Feelings like “cute” and “fun” have no age limit. The positive energy in Irori’s pieces is loved across generations.

“When someone comes back and says, ‘I came to buy again,’ that’s what makes me happiest,” Baba says with a smile.

What Do You Wish to Pass On to the Future?

“What do you hope for the future of Aizu-Hongo ware?” Baba pauses for a moment before answering seriously.

“With the number of kilns decreasing, I hope new people will come in. Aizu-Hongo is a place with real depth.”

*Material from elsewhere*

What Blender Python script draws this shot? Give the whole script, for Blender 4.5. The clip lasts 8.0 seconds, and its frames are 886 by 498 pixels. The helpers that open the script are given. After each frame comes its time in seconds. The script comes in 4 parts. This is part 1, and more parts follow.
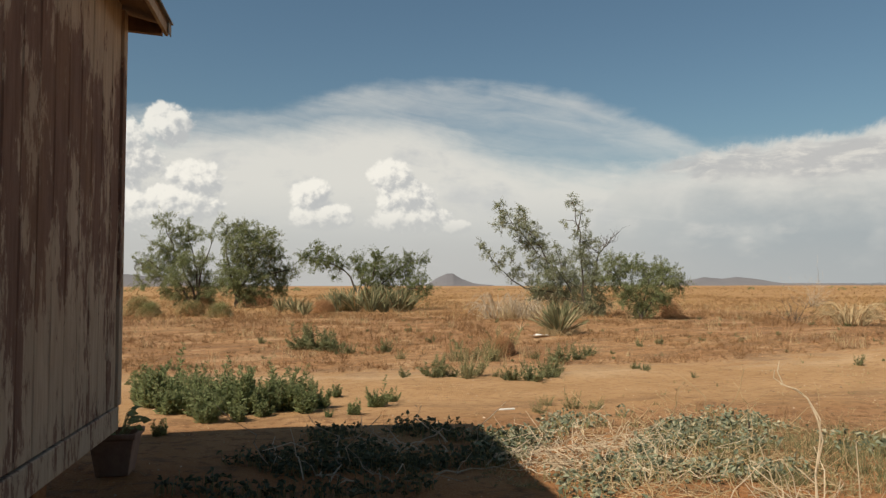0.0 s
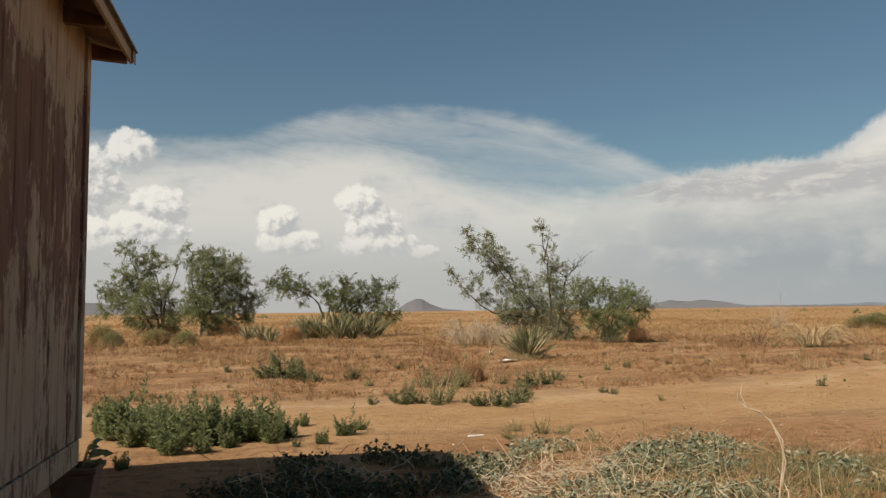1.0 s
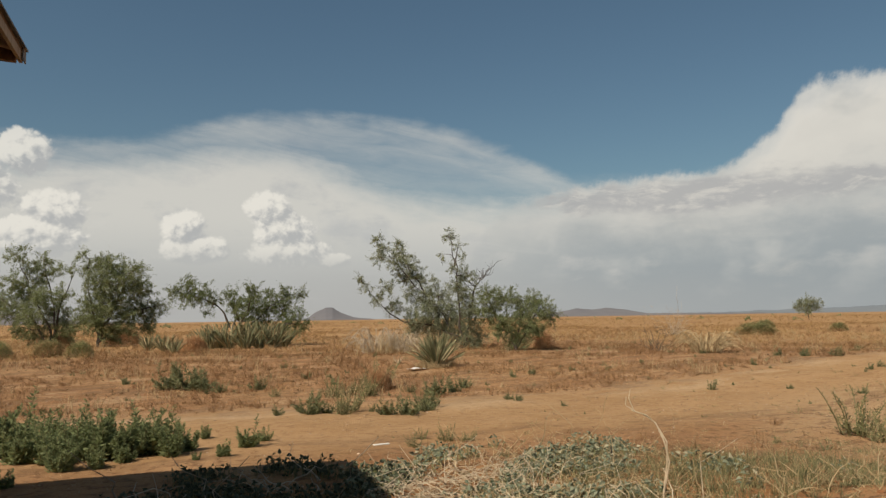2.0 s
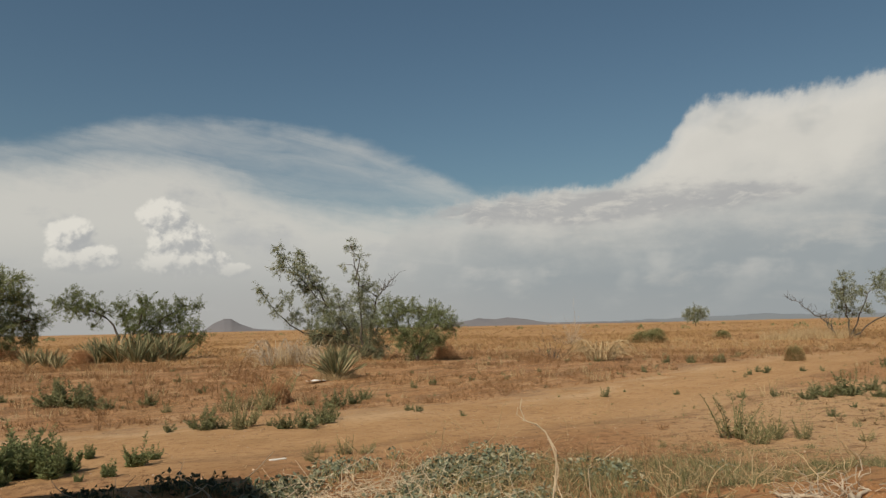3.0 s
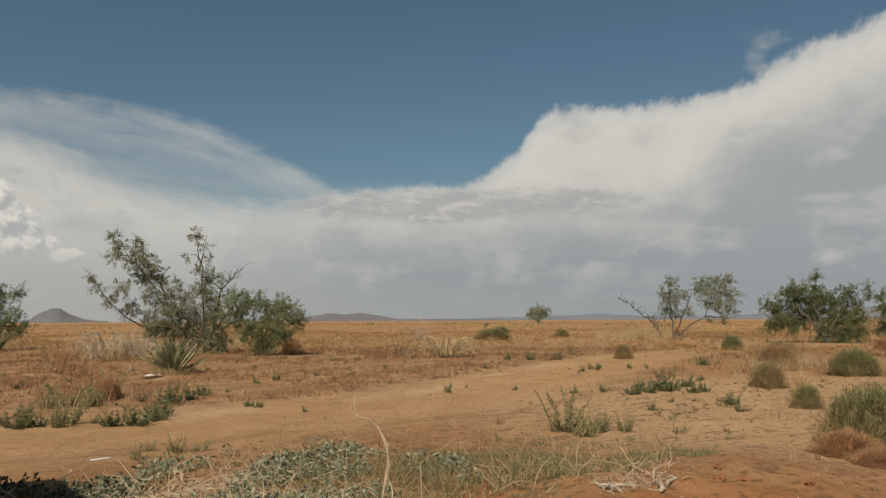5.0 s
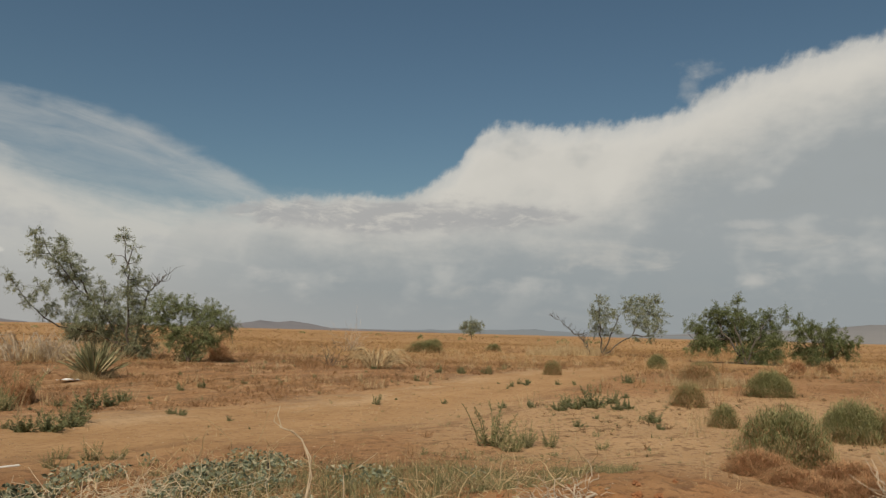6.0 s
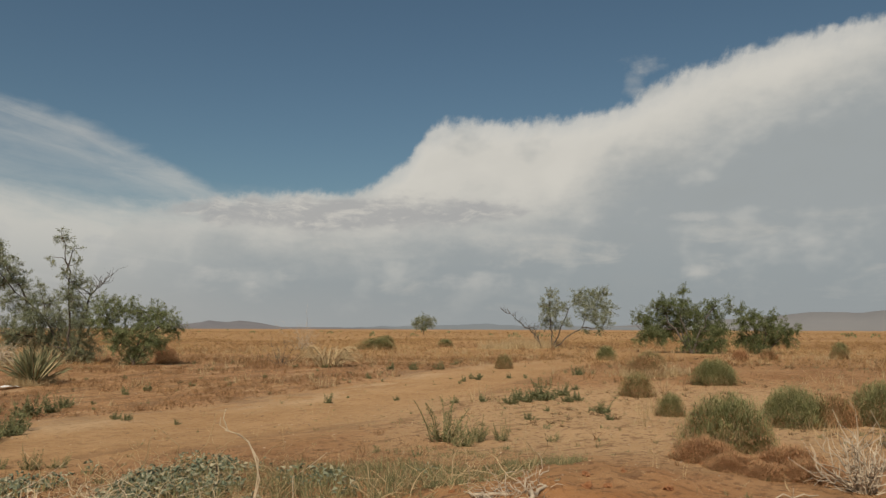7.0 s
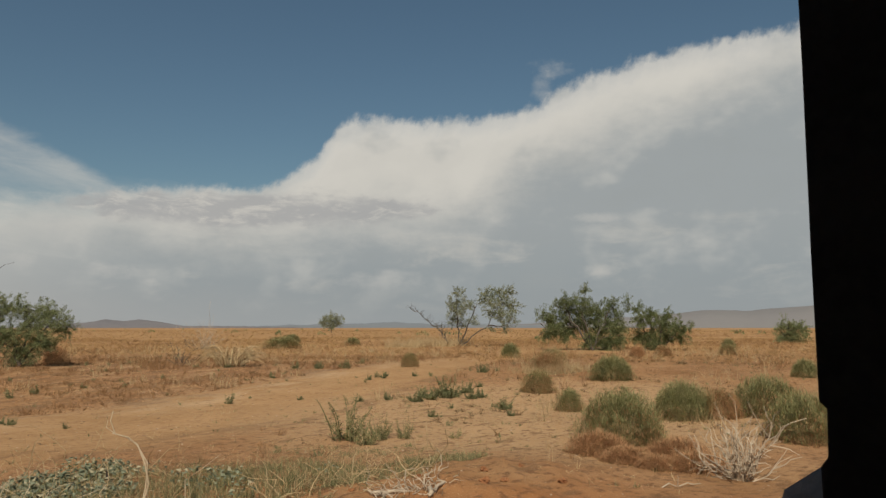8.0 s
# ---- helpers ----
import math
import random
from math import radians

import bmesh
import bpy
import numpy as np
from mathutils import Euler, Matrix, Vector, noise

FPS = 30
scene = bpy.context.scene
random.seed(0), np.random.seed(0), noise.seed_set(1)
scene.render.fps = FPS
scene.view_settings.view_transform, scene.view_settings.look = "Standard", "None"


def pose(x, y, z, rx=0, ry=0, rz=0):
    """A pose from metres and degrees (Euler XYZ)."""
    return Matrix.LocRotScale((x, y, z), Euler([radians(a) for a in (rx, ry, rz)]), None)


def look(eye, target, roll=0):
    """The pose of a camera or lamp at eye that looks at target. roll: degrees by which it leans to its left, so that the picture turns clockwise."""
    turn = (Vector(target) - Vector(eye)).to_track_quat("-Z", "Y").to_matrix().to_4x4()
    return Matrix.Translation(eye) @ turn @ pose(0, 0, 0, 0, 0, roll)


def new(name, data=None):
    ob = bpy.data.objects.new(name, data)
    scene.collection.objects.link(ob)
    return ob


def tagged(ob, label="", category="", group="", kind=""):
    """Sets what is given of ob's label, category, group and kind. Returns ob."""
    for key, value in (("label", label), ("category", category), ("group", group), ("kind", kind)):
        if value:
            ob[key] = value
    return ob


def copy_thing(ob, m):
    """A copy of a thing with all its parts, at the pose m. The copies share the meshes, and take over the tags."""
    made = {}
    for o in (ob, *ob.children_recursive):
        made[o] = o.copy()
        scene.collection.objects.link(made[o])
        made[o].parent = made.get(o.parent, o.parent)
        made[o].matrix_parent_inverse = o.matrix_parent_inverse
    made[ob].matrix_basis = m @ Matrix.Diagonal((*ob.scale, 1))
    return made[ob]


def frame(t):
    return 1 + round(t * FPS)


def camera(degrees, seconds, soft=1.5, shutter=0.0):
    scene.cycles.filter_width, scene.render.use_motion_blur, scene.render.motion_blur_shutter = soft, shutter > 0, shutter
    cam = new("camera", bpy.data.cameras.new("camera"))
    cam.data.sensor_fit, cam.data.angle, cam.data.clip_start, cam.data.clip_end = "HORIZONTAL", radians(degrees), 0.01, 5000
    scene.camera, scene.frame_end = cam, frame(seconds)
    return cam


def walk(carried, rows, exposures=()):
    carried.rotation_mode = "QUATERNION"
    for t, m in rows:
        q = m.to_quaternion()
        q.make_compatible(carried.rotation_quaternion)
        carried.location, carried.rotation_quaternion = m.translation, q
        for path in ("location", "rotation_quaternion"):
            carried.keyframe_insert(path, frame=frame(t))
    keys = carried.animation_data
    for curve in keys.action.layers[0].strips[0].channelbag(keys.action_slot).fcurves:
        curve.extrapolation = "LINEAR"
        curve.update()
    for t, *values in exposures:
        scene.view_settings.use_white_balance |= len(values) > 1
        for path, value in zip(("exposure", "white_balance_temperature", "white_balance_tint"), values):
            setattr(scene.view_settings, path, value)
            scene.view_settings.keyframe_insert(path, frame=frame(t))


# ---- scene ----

What Baba and his wife hope to pass on to the future is the breadth of Aizu-Hongo ware itself—a place capable of embracing many kinds of kilns and ways of making.

He continues:

“There are kilns that are firmly protecting tradition, and I think that’s wonderful. Because those kilns are there, places like ours can go ahead and play freely. Maybe it’s better if we stick out of the frame a little.”

This is not merely a carefree attitude. It is his own proposal for how roles can be shared across the production area as a whole. Not every kiln needs to move in the same direction. Some protect a weighty historical tradition. Others make pop and playful works as they please. That diversity itself is the strength of Aizu-Hongo.

Turning over one of Irori’s vessels, he points to the signature scratched into the base. His own has a distinctive handwritten form, with the dot of the “i” drawn out almost like a flowing line. His wife’s, by contrast, is more neatly written.

“You can tell right away who made what if you look at the bottom.”

Their personalities and strengths are different. But the direction they aim toward is the same.

“Ease of use comes first. On top of that, I want to make vessels that brighten your mood the moment you see them.”

The color they create is not just visual color. It is the color of the heart—a kind of brightness that makes someone’s daily life a little happier.

In winter, in a snowbound town of Aizu, these vivid vessels are fired. Perhaps they are, in their own way, the colors of hope for people waiting for spring.

Open the door to Tobo Irori, and there will always be a warm and cheerful spring waiting inside.